My Linky boy getting some sun
It’s a little hazy but that big ball of light is still there

16 December 2022 Asking for Help

Hello to you. How are you today? Today my thoughts turn to something that has never been easy for me to do and that is asking for help. I’ve always been self reliant and independent but since I’ve moved here to Idaho and the health issues that have cropped up I have been having to ask for help and thanks be to God it’s been there!

What is it that keeps us from wanting to ask for help? Pride? Fear of making debts we may not be able to repay? Lately I’ve been asking Jesus for his help a lot. I’m hoping for some miracle that only he can deliver in regards to my health. May be that’s why I’m going through this at all – so that I might get closer to him.
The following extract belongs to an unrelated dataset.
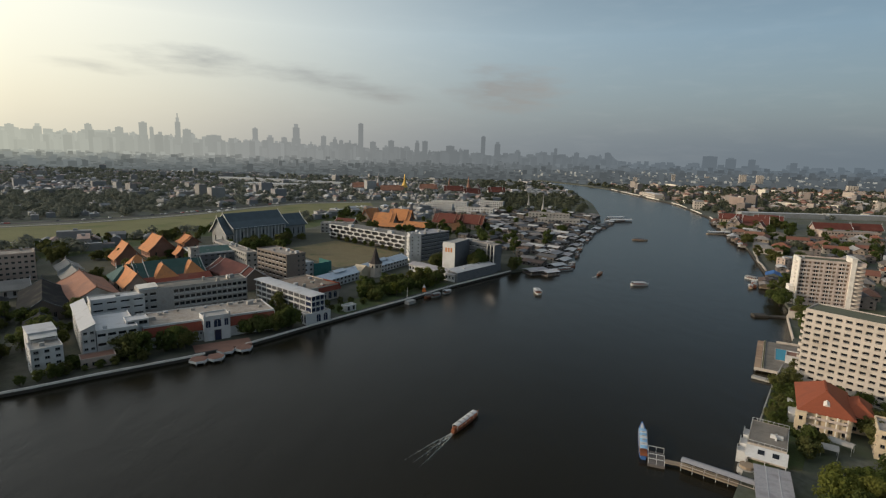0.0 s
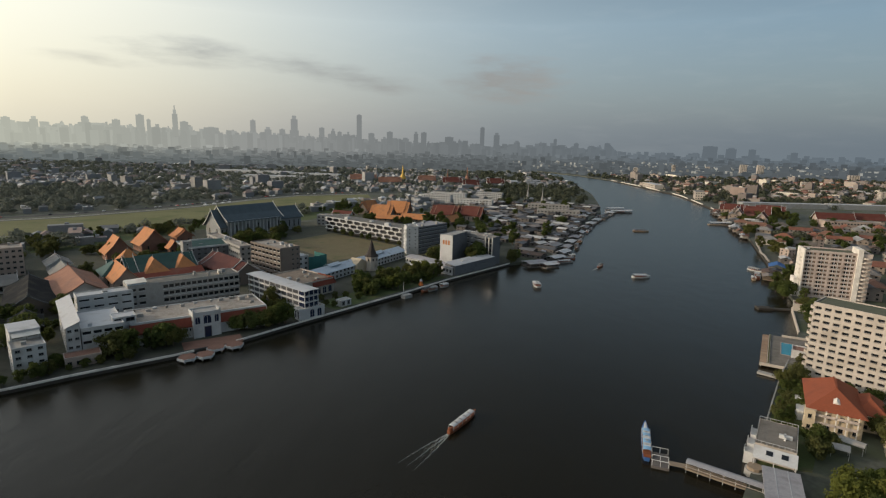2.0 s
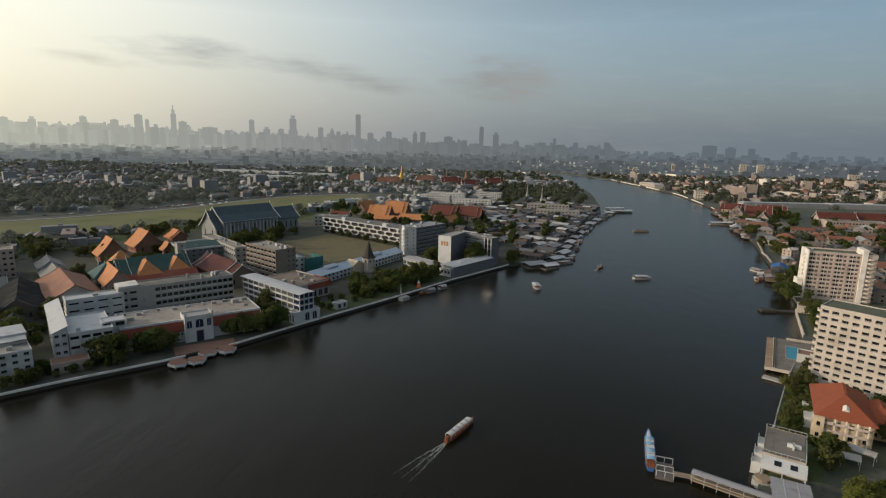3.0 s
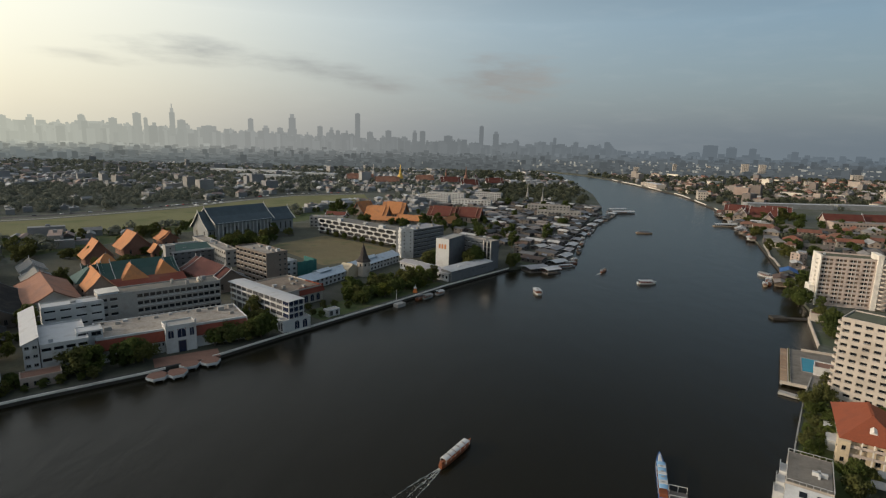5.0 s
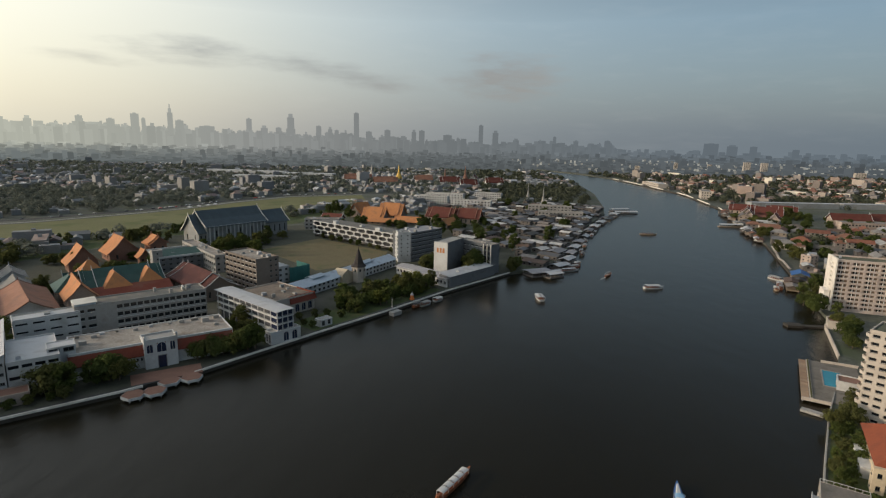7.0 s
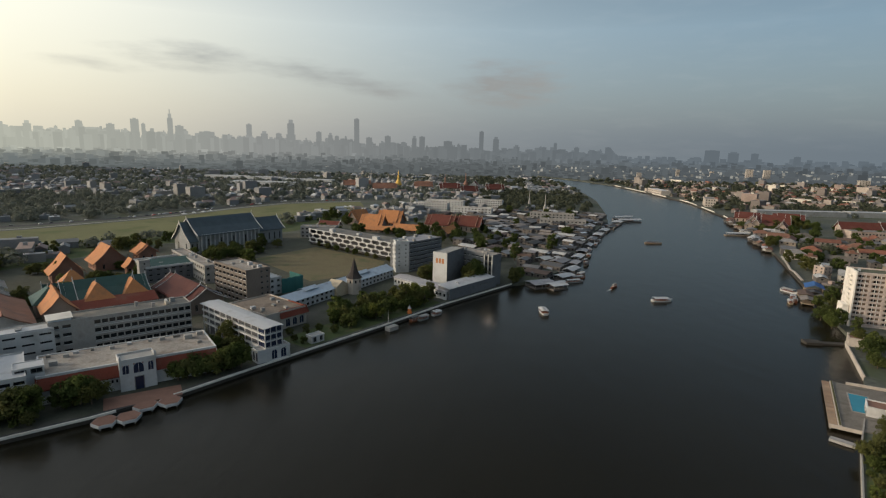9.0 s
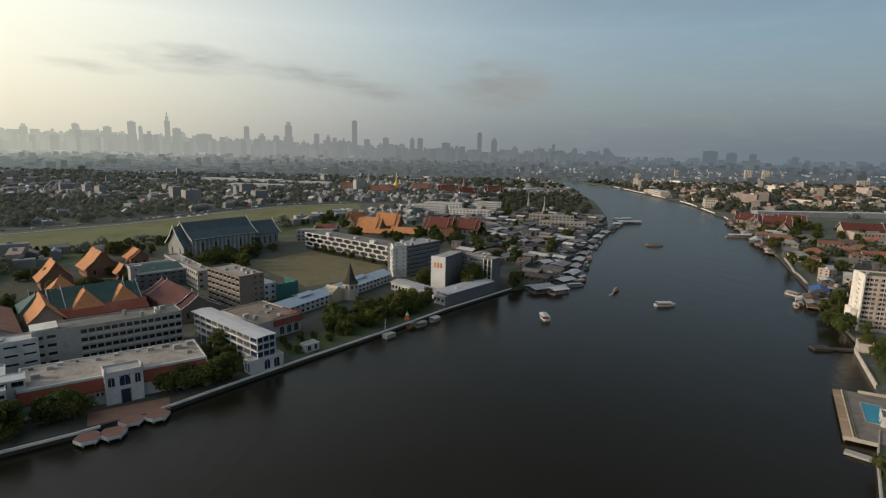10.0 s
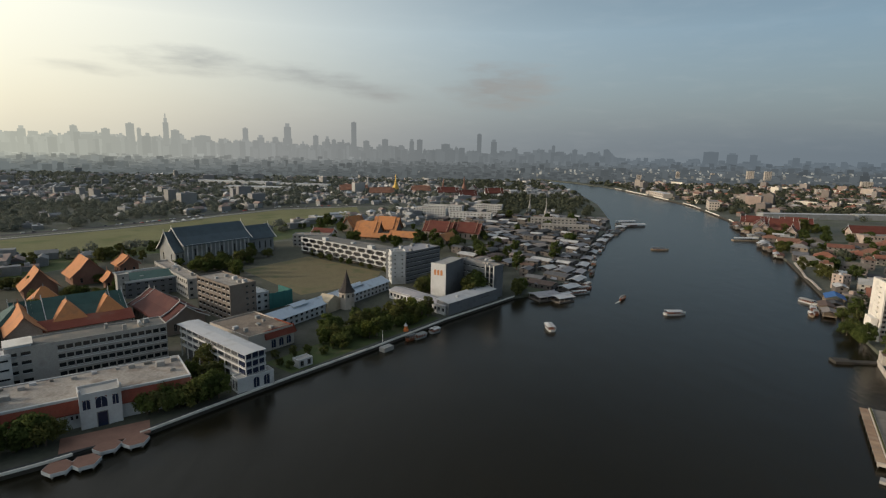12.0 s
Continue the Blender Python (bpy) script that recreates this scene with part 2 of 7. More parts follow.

Not try and rely on my own strength and understanding. That’s what it seems like anyways.

I’m grateful for my family here helping me get through what I’m going through. They are extensions of Jesus in my life.

30 November 2022 The Chosen (theatre experience)

Hello to you – hope this finds you well. Woke up to a light dusting of snow on the ground and it’s cold. Definitely beginning to feel like winter here!

Yesterday my Aunt and Uncle treated me to an early Christmas present by going to see The Chosen Season 3 in the theatre. It was a good experience but I hope the rest will be on the app like before. Not everyone can afford to go to the theatre. When Jesus did his big sermon I was expecting the loaves and fishes miracle but may be that will be in another episode. The characters got more developed in these episodes and things are fixing to get tougher for them.

Alleluia clouds

There weren’t that many people besides us in the theatre but the showtime was when a lot of people are getting off work. I am glad we went. So grateful for my Aunt and Uncle. I felt like we were helping the cause!

28 November 2022 A Quest For Answers

Hello to you. Today I had an appt with a doctor at the VA about my swaying situation. He wants to persue a quest for answers through checking my ears and neurology. We brought up the fact I had been tased and want to see if that would have any impact on what’s going on. So we shall see. He’s doing a referral for me through the Elks – I hope they can help me. What pleased both my Aunt and I is that he didn’t just think tapering off medication was the only answer. He is taking the physical into consideration.

It looks like my Aunt and Uncle are interested in going to see Season 3 of The Chosen in the theatre tomorrow. It’s such a good show! By going we would be showing our support.